Russian president Vladimir Putin has buried the budding US-Russian-Israeli collaboration on Syria initiated at his Helsinki summit with President Donald Trump on July 16. The Russian leader pivoted sharply after his top guns, Foreign Minister Sergei Lavrov and chief of staff Gen. Valery Gerasimov, returned empty handed from a last-ditch effort on July 23 to win Prime Minister Binyamin Netanyahu’s acceptance of a Russian compromise to move Iran and its proxies to a point 100km from the Israeli border. That acceptance was to have been the key to teaming up with Trump for resolving the Syrian crisis. It was also Putin’s last offer to Netanyahu before heading for the exit from Helsinki and any understandings reached there.
The Russian leader was ready to go after deciding he could attain his policy goals without Trump, who is being hammered at home by his political and intelligence foes over the Russian election meddling issue; or Netanyahu who, while hung up on Iran, has two volatile fronts on his hands. Therefore, when Lavrov and Gerasimov left Jerusalem, he told them to carry on to Paris and Berlin before heading for home, DEBKA Weekly’s sources report.
Their next mission, after failing in Jerusalem, was to win France and Germany over to the Kremlin’s next plans for Iran and Syria. Our sources reveal the high points of Putin’s revamped objectives:
- France and Germany would be persuaded to quit the US-led UN Geneva Conference for Syria and join the rival Russian Astana peace process. They were invited to the next Astana conference taking place in Sochi on July 30-31.
- Putin ditched the plan last raised by Trump at Helsinki to amalgamate the two Syria peace processes.
- Turkey and Iran will sit at the top table at Astana. If France and Germany go along, they will be given opportunities to reach understandings with Tehran and Ankara on additional issues.
- If they agree to pivot away from Washington, France and Germany will be asked to withdraw their forces from the US-led coalition in Syria. Our military sources note that France maintains air force and special operations troops in eastern Syria close to the border with Turkey, while German air force units are deployed at US bases in Syria.
- If this process matures, Russia and Syria will start organizing the repatriation to their former homes of an estimated million Syrian war refugees admitted to Germany and France. Another million received sanctuary in the UK.
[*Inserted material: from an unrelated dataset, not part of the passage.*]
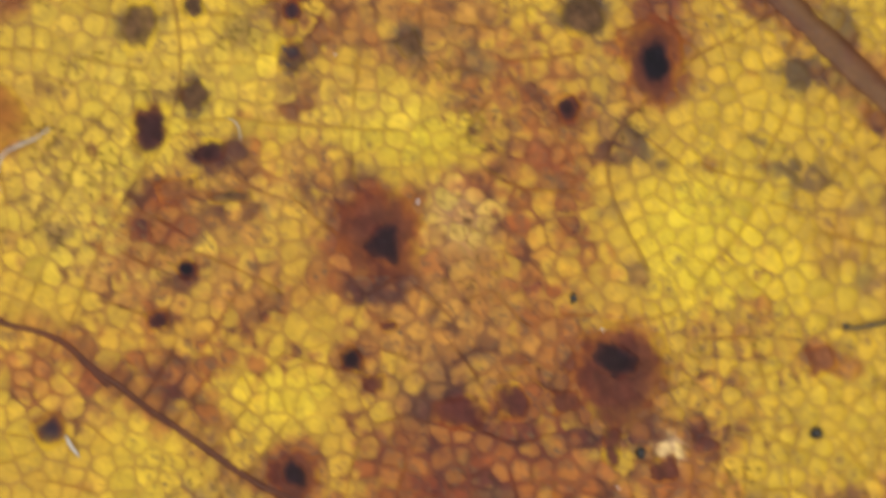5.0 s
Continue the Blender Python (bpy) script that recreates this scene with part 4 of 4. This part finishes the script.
def build_blade():
    """The sheet that carries the areoles; it shows in the furrows between them as the finest veins."""
    from mathutils.geometry import delaunay_2d_cdt
    lo, hi = OUTLINE.min(0), OUTLINE.max(0)
    gx, gy = np.meshgrid(np.arange(lo[0], hi[0], 16), np.arange(lo[1], hi[1], 16))
    rnd = np.random.RandomState(3)
    grid = np.c_[gx.ravel(), gy.ravel()] + rnd.uniform(-3, 3, (gx.size, 2))
    grid = grid[inside(grid)]
    pts = [Vector(p) for p in OUTLINE] + [Vector(p) for p in grid]
    got, _, tris, _, _, _ = delaunay_2d_cdt(pts, [], [list(range(len(OUTLINE)))], 1, 1e-4)
    p = np.array([tuple(v) for v in got])
    z = leaf_height(p[:, 0], p[:, 1]) - 1.0
    n = len(p)
    colours = vein_tone(pigments(p[:, 0], p[:, 1]), (0.36 + 0.46 * value_noise(p[:, 0], p[:, 1], 45, 18) + 0.16 * smooth((p[:, 1] + 50) / 300))[:, None])
    verts = np.vstack([np.c_[p, z], np.c_[p, z - THICK]])
    faces = [tuple(f) for f in tris] + [tuple(i + n for i in f[::-1]) for f in tris]
    mesh_object("blade", verts, faces, VEIN, leaf, np.vstack([colours, colours]), "thin yellow-brown leaf blade")


def build_margin():
    """The thickened rim of the leaf."""
    line = np.vstack([OUTLINE, OUTLINE[:1]])
    side = normals_of(line)
    m = 10
    ang = np.linspace(0, 2 * math.pi, m, endpoint=False)
    x = line[:, None, 0] + side[:, None, 0] * 7 * np.cos(ang)
    y = line[:, None, 1] + side[:, None, 1] * 7 * np.cos(ang)
    z = leaf_height(line[:, 0], line[:, 1])[:, None] - 14 + 15 * np.sin(ang)
    verts = np.stack([x, y, z], -1).reshape(-1, 3)
    faces = [(k * m + j, k * m + (j + 1) % m, (k + 1) * m + (j + 1) % m, (k + 1) * m + j) for k in range(len(line) - 1) for j in range(m)]
    col = pigments(verts[:, 0], verts[:, 1])
    pale = smooth((verts[:, 1] - 500) / 300)[:, None]
    col[:, :3] = (0.45 + 0.2 * pale) * col[:, :3] + 0.3 * ((1 - pale) * PIGMENT["pinktan"] + pale * PIGMENT["tanbrown"])
    mesh_object("leaf_margin", verts, faces, VEIN, leaf, col, "brownish thickened rim of the leaf")


def areole_size(x, y):
    """The spacing of the seeds: wide areoles near the margin, narrow ones within."""
    r = 38 + 6 * smooth((y * -1 - 20) / 260) + 9 * smooth((-100 - x) / 300) - 1 * smooth((y - 300) / 200) * smooth((x - 250) / 200)
    return r + 5 * (value_noise(x, y, 150, 6) - 0.5)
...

- Moscow, Paris and Berlin would be asked to line up behind a joint demand to force Israel to abide by UN Security Council Resolution 242 (which calls for Israel’s withdrawal from territory captured in 1967) according to the most stringent pro-Palestinian interpretation embodied in the subsequent 1973 Resolution 338 for a ceasefire in the Yom Kippur War.
Putin is waiting for Chancellor Angela Merkel and President Emmanuel Macron to respond to his overtures, considering that their purpose is clearly to drive a wedge between the Trump administration and Europe’s leading powers. Jilting Israel and his special relations with Netanyahu are part and parcel of Putin’s new policy. Communications between Moscow and Jerusalem were accordingly downgraded to military-to-military coordination in Syria and liaison between national security advisers, Nikolaly Patrushev and Meir Ben Shabat.
It goes without saying that Moscow has rejected all of Netanyahu’s demands for the removal of Iran and Hizballah from Syria. The Russian leader acted under the strong influence of Israel’s military passivity in the Syrian arena. The sporadic air strikes were not enough. Had the Israeli army shown initiative and seriously gone to war against Iran and Hizballah in Syria, in line with the prime minister and defense minister’s bombast, Putin would not have been able to brush Israel aside as a factor in his calculations. And Iran and Syria might not have come out of the affair substantially strengthened and confident enough to challenge Israel in battle.